The Consumer Financial Protection Bureau sent out a stern warning to mortgage servicers telling them to get prepared to prevent a wave of foreclosures later this year.
As borrowers emerge from forbearance, which is expected to happen in the coming months, servicers will have their work cut out for them. But the CFPB warns this work will be done under a microscope as it plans to keep a close eye on the industry.
The bureau sent out a letter Thursday saying being unprepared would not be an acceptable excuse.
“Servicers should dedicate sufficient resources and staff now to ensure they are prepared for a surge in borrowers needing help,” the letter stated. “The CFPB will closely monitor how servicers engage with borrowers, respond to borrower requests and process applications for loss mitigation. The CFPB will consider a servicer’s overall effectiveness in helping consumers when using its discretion to address compliance issues that arise.”
The letter gives a list of specific areas the CFPB will be looking for:
- Being proactive: Servicers should contact borrowers in forbearance before the end of the forbearance period so they have time to apply for help.
- Working with borrowers: Servicers should work to ensure borrowers have all necessary information and should help borrowers in obtaining documents and other information needed to evaluate the borrowers for assistance.
- Addressing language access: The CFPB will look carefully at how servicers manage communications with borrowers with limited English proficiency and maintain compliance with the Equal Credit Opportunity Act and other laws.
- Evaluating income fairly: Where servicers use income in determining eligibility for loss mitigation options, servicers should evaluate borrowers’ income from public assistance, child-support, alimony or other sources in accordance with the Equal Credit Opportunity Act’s anti-discrimination protections.
- Handling inquiries promptly: The CFPB will closely examine servicer conduct where hold times are longer than industry averages.

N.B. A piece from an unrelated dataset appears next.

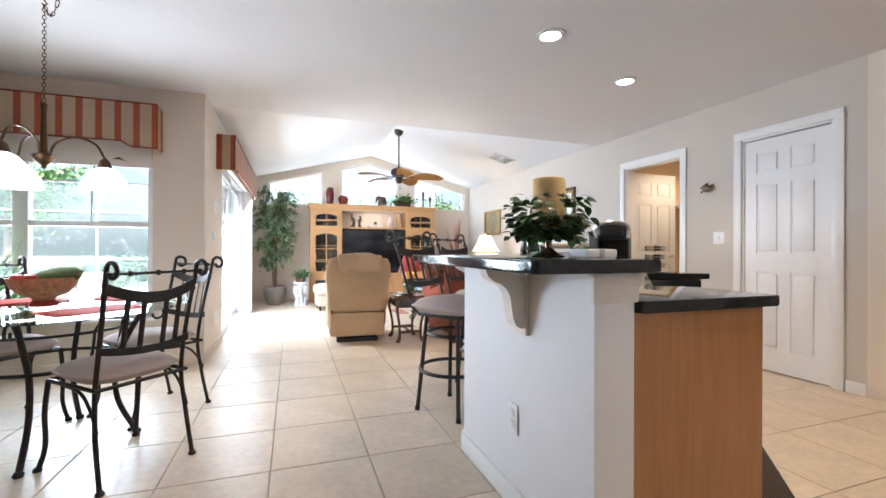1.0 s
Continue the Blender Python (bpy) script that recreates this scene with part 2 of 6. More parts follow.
def bm_pillow(w, d, h, bm=None, n=10, at=(0, 0, 0), crown=0.5, power=4.0):
    """A soft cushion lying flat: rounded outline, swollen middle, base at at.z."""
    bm = bm or bmesh.new()
    top, bot = {}, {}
    for i in range(n + 1):
        for j in range(n + 1):
            u, v = 2 * i / n - 1, 2 * j / n - 1
            s = (1 - 0.5 * v * v) ** 0.5
            t = (1 - 0.5 * u * u) ** 0.5
            k = 0.45
            x, y = u * (1 - k + k * s) * w / 2, v * (1 - k + k * t) * d / 2
            e = (1 - abs(u) ** power) * (1 - abs(v) ** power)
            z = h / 2 * (0.12 + 0.88 * e**crown)
            top[i, j] = bm.verts.new((at[0] + x, at[1] + y, at[2] + h / 2 + z))
            bot[i, j] = bm.verts.new((at[0] + x, at[1] + y, at[2] + h / 2 - z))
    for i in range(n):
        for j in range(n):
            bm.faces.new((top[i, j], top[i + 1, j], top[i + 1, j + 1], top[i, j + 1]))
            bm.faces.new((bot[i, j], bot[i, j + 1], bot[i + 1, j + 1], bot[i + 1, j]))
    rim = [(i, 0) for i in range(n)] + [(n, j) for j in range(n)] + [(i, n) for i in range(n, 0, -1)] + [(0, j) for j in range(n, 0, -1)]
    for a, b in zip(rim, rim[1:] + rim[:1]):
        bm.faces.new((bot[a], bot[b], top[b], top[a]))
    return bm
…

- Preventing avoidable foreclosures: The CFPB will expect servicers to comply with foreclosure restrictions in Regulation X and other federal and state restrictions in order to ensure that all homeowners have an opportunity to save their homes before foreclosure is initiated.
“There is a tidal wave of distressed homeowners who will need help from their mortgage servicers in the coming months,” CFPB Acting Director Dave Uejio said. “Responsible servicers should be preparing now. There is no time to waste, and no excuse for inaction. No one should be surprised by what is coming.”
“Our first priority is ensuring struggling families get the assistance they need,” he continued. “Servicers who put struggling families first have nothing to fear from our oversight, but we will hold accountable to those who cause harm to homeowners and families.”
Current federal foreclosure moratoriums are set to expire in June 2021. The CFPB said servicers should use this time to begin ramping up operations and even reaching out to borrowers.
Over the past month, forbearance numbers have continued to improve. For the fifth consecutive week – the longest stretch since September – there was improvement in active forbearance volumes, according to Black Knight data. As of March 30, 2.54 million homeowners remained in forbearance, representing 4.8 percent of all homeowners with mortgages.
But it is difficult to predict how close these homeowners actually are to foreclosure.
For starters, it is unclear how much financial hardship consumers are actually in. That’s because when the Federal Housing Finance Agency made forbearance available, it did not require proof of hardship in order to enter forbearance. Some consumers could have enrolled out of an abundance of caution while others could be truly unable to make their mortgage payment.
“No one really knows how many of these people who are in forbearance are actually going to be able to recover, and how many of them are also going to go to serious delinquency,” Tim Mayopoulos, Blend president and former Fannie Mae CEO, said.
Upon taking over as acting director, Uejio told CFPB staff that the bureau will direct its attention to mortgage servicers, promising “aggressive action” to ensure companies follow the law.
Uejio will serve as acting director until Biden’s nominee, Federal Trade Commission Commissioner Rohit Chopra, is confirmed by the Senate as the next director of the CFPB.